The economic dimension compounds the technical one. Slice SLAs are not just engineering targets; they are contractual obligations with financial penalties. An enterprise paying a premium for a dedicated ultra-reliable slice expects the operator to demonstrate compliance through transparent, auditable reporting. This creates a new operational discipline: SLA assurance as a continuous, automated, evidence-generating process rather than a quarterly report.

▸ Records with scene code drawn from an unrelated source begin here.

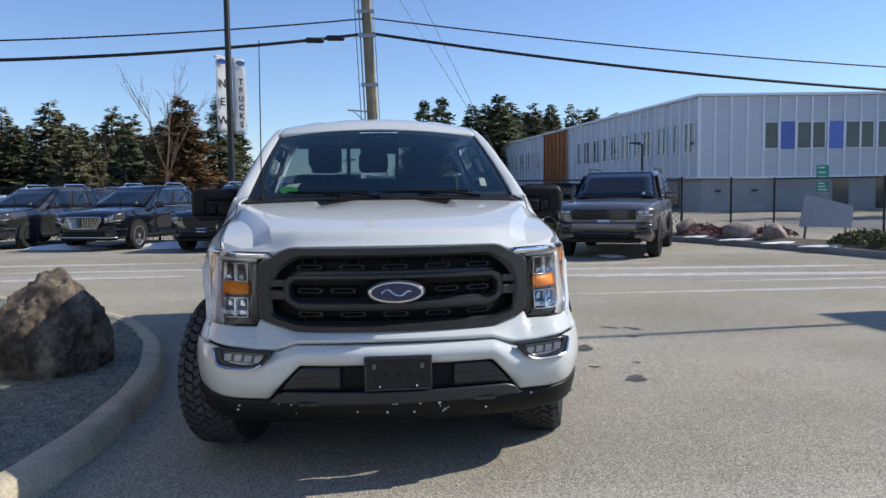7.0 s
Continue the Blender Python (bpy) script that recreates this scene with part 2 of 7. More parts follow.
M_TAUPEPAINT = mat("taupe_grey_car_paint", (0.17, 0.16, 0.158), 0.32, metal=0.6, var=0.04, coat=0.9)
M_TRIM = mat("charcoal_satin_plastic", (0.030, 0.031, 0.033), 0.33, spec=0.5, metal=0.15, var=0.12, scale=12, bump=0.04, bump_scale=300)
M_GRILLEBAR = mat("matt_grille_bar", (0.014, 0.014, 0.015), 0.42, spec=0.35, var=0.15, scale=12)
M_PLASTIC = mat("black_textured_plastic", (0.006, 0.006, 0.0065), 0.5, spec=0.25, var=0.2, scale=9, bump=0.12, bump_scale=420)
M_GLOSSBLACK = mat("gloss_black", (0.006, 0.006, 0.007), 0.12, var=0.1, coat=0.6)
# Near-black that holds recess shade in its colour; plain black parts use it too
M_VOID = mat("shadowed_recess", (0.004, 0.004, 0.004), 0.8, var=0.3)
M_RUBBER = mat("tyre_rubber", (0.024, 0.024, 0.025), 0.8, spec=0.25, var=0.25, scale=8, fine=0.3, fine_scale=60, bump=0.1, bump_scale=200)
M_CHROME = mat("chrome", (0.80, 0.81, 0.82), 0.08, metal=1.0, var=0.03)
M_RIM = mat("machined_alloy", (0.86, 0.86, 0.86), 0.30, metal=0.8, var=0.05)
M_RIMBLACK = mat("black_alloy", (0.005, 0.005, 0.006), 0.42, spec=0.15, var=0.1, coat=0.06)
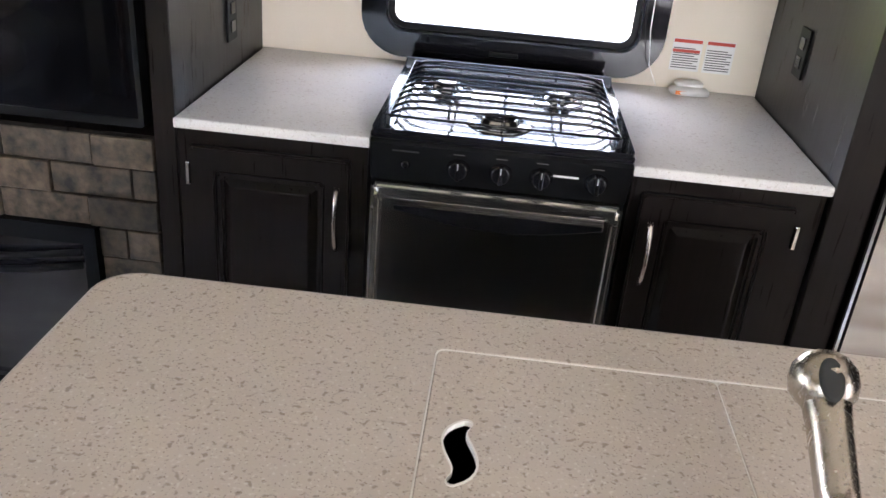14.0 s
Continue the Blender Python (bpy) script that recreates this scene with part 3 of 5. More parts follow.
lettering("343MBQ", (-0.067, 0.5212, 0.236), 0.0155, M_LABEL, s3)
s4 = thing("axle_sticker", (-0.10, 0.53, 0.13), "black rectangular sticker with white lettering and a red emblem", "sticker")
piece("field", boxes((-0.132, -0.048, 0.5215, 0.5236, 0.127, 0.148)), M_INK, s4)
piece("field", boxes((-0.132, -0.048, 0.5215, 0.5236, 0.098, 0.1265)), M_GREYFILM, s4)
piece("emblem", boxes((-0.165, -0.145, 0.5215, 0.5236, 0.132, 0.15)), M_REDINK, s4)
lettering("NEV-R-ADJUST", (-0.087, 0.5210, 0.139), 0.0105, M_LABEL, s4)
for z in (0.122, 0.117, 0.112, 0.107):
    piece("print", boxes((-0.126, -0.09 - 0.01 * ((z * 1000) % 2), 0.5208, 0.5214, z - 0.001, z + 0.001)), M_LABEL, s4)

for sticker in (box_, s1, s2, s3, s4):
    sticker.location += SHIFT

ah = thing("assist_handle", (0.05, 0.52, 0.42), "black assist handle swung out from its moulded bracket", "handle")
br = join(prism([(0.068, 0.402), (0.068, 0.474), (0.040, 0.474), (0.034, 0.468), (0.020, 0.466), (0.006, 0.474), (-0.002, 0.466), (-0.003, 0.425), (0.004, 0.408), (0.016, 0.402)], "y", 0.4695, 0.5235, bevel=0.008),
          prism([(0.068, 0.470), (0.068, 0.494), (0.058, 0.503), (0.042, 0.502), (0.036, 0.492), (0.038, 0.470)], "y", 0.480, 0.5235, bevel=0.007))
piece("bracket", br, M_MOULD, ah)
piece("pivot", lathe([(0.0165, 0.0), (0.0165, 0.020), (0.012, 0.023)], (0.040, 0.474, 0.480), "x", 22), M_MOULD, ah, "black pivot collar of the bar")
piece("bar", tube([(0.050, 0.480, 0.481), (0.030, 0.464, 0.479), (-0.045, 0.303, 0.464), (-0.138, 0.104, 0.445)], [0.0095, 0.0105, 0.0115, 0.0115], 18), M_MOULD, ah, "black tubular bar")
for z in (0.446, 0.421):
    piece("bolt", lathe([(0.008, 0), (0.008, 0.002), (0.005, 0.001)], (0.020, 0.469, z), "-y", 16), M_RUBBER, ah, "dark recessed bolt")


def strike(name, z0, z1, y0, y1, material, label):
    e = thing(name, (DOOR_X0 + 0.012, (y0 + y1) / 2, z0), label, "strike plate")
    x = DOOR_X0 + 0.0115
    piece("plate", ring([(y0, z0), (y1, z0), (y1, z1), (y0, z1)], [(y0 + 0.008, z0 + 0.016), (y1 - 0.008, z0 + 0.016), (y1 - 0.008, z1 - 0.016), (y0 + 0.008, z1 - 0.016)], "x", x, x + 0.004), material, e)
    piece("pocket", boxes((x + 0.0002, x + 0.0015, y0 + 0.008, y1 - 0.008, z0 + 0.016, z1 - 0.016)), M_DULLSTEEL if material is M_SKYSTEEL else M_CHARFILM, e)
    piece("lip", boxes((x, x + 0.007, y0 - 0.004, y0 + 0.004, z0 + 0.014, z1 - 0.014), bevel=0.001), material, e)
    for z in (z0 + 0.008, z1 - 0.008):
        piece("screw", lathe([(0.0045, 0), (0.0045, 0.001), (0.003, 0.0025)], (x + 0.004, (y0 + y1) / 2, z), "x", 12), M_CHROME, e, "bright screw")


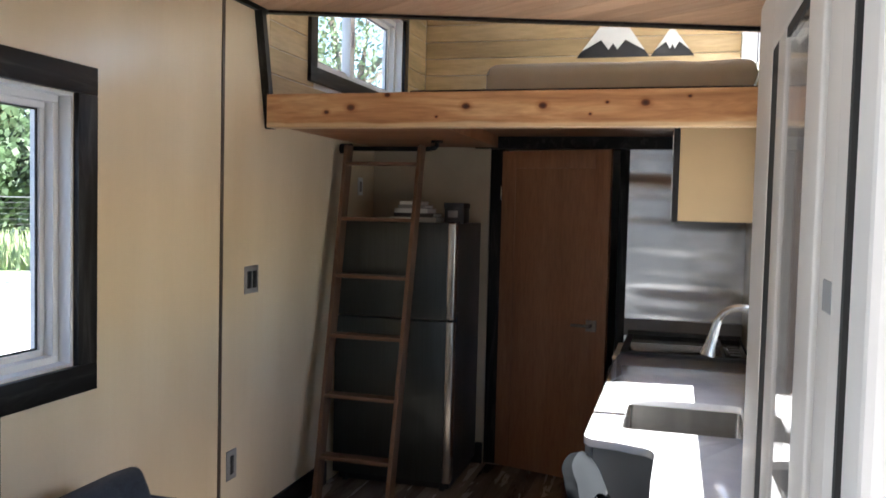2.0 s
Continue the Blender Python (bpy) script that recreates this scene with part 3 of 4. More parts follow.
# ---- entrance door ----
jamb = thing("door_1", (-0.22, 0.40, 0.0), "white vinyl entrance door frame with lock keeps", "door frame", "", "structure")
for name, b2 in (("jamb", box(0.226, 0.289, 0.402, 0.495, -0.02, 2.12, 0.005)), ("jamb", box(0.219, 0.289, 0.272, 0.400, -0.02, 2.12, 0.018, 5)),
                 ("jamb", box(-0.750, -0.6950, 0.318, 0.40, -0.02, 2.12, 0.006)), ("jamb", box(-0.750, -0.6830, 0.403, 0.495, -0.02, 2.12, 0.006)),
                 ("head", box(-0.681, 0.217, 0.32, 0.485, 2.06, 2.12, 0.004))):
    part(name, b2, DOOR_VINYL, jamb)
part("seal", box(0.2055, 0.222, 0.2625, 0.2715, 0.0, 2.06), GASKET, jamb, "dark rubber seal")
part("seal", box(-0.6945, -0.6900, 0.392, 0.399, 0.0, 2.06), GASKET, jamb)
for z in (0.49, 0.76, 1.035, 1.305, 1.58, 1.848):
    part("cap", box(0.2245, 0.2268, 0.424, 0.462, z - 0.0135, z + 0.0135, 0.0006, 1), GREY_MARK, jamb, "small grey cap")
part("keep", box(-0.6845, -0.6810, 0.428, 0.458, 1.285, 1.375, 0.002), STEEL_BRIGHT, jamb, "metal lock keep")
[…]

Intent-based networking frameworks attempt to close this gap by allowing operators to specify desired outcomes and letting the system determine the optimal configuration. But intent translation remains brittle in heterogeneous, multi-vendor environments. The gap between what the intent engine assumes about infrastructure capabilities and what the infrastructure actually delivers under load is where most SLA violations originate.

Takeaway

The hardest problem in network slicing is not creating the slice—it is maintaining continuous, provable alignment between what was promised at the service layer and what is actually delivered at every network function.

Running a single network is operationally demanding. Running dozens of logically independent networks on shared infrastructure, each with distinct SLAs, lifecycle stages, and failure modes, is an order-of-magnitude harder. Multi-tenancy in network slicing is not a solved problem—it is an emerging operational discipline that challenges every assumption embedded in traditional network management.

Fault isolation is the first major challenge. When a physical resource fails—a server in an edge data center, a fiber link in the transport network, a baseband unit at a cell site—the failure potentially impacts multiple slices simultaneously. But the impact is asymmetric: a slice with hard-reserved resources on that server experiences total loss, while a slice with elastic allocation might degrade gracefully. The operator's fault management system must understand not just what failed, but how that failure maps to each affected slice's specific architecture and SLA. This requires a topology model that correlates physical infrastructure, virtual network functions, and slice service requirements in real time.

Capacity planning becomes combinatorially complex. Traditional capacity planning modeled a single demand curve against a single infrastructure topology. With slicing, the operator must model multiple interacting demand curves constrained by isolation requirements. Adding capacity for one slice might not benefit another if isolation policies prevent resource sharing. Over-provisioning for safety erodes the economic advantage of shared infrastructure. Under-provisioning risks cascading SLA violations across slices during peak demand.

Lifecycle management adds another dimension. Slices are not static; they are created, modified, scaled, and decommissioned on timescales ranging from months to minutes. A network-on-demand model for industrial IoT might instantiate a slice for the duration of a manufacturing shift and tear it down afterward. The orchestration platform must manage these operations without disrupting co-resident slices—a continuous, concurrent reconfiguration problem that demands transactional semantics rarely found in network management systems.

Perhaps the most underappreciated complexity is organizational. Network slicing blurs the boundary between network operations, product management, and enterprise sales. The team provisioning a slice must understand both the customer's application requirements and the infrastructure's real-time state. This demands new operational roles, new tooling, and new interfaces between traditionally siloed teams. The technology is necessary but insufficient; the organizational transformation is equally foundational.

Takeaway

Multi-tenancy is ultimately a coordination problem—not just between virtual networks competing for physical resources, but between the engineering, operational, and business functions that must act coherently to deliver on the slicing promise.

Network slicing is often presented as a feature of 5G. It is more accurately understood as a new operating model for telecommunications—one that transforms infrastructure providers into platform operators capable of delivering differentiated, programmable connectivity at scale.

But the gap between architectural elegance and operational reality remains wide. Verifiable isolation, continuous SLA enforcement, and multi-tenant lifecycle management are each formidable engineering challenges. Together, they demand a level of automation, observability, and cross-domain coordination that the industry is still building toward.

The operators who close this gap first will not merely run better networks. They will occupy a fundamentally different position in the value chain—selling outcomes, not bandwidth. That transition, more than any radio technology or spectrum allocation, is what makes network slicing the most consequential infrastructure shift in a generation.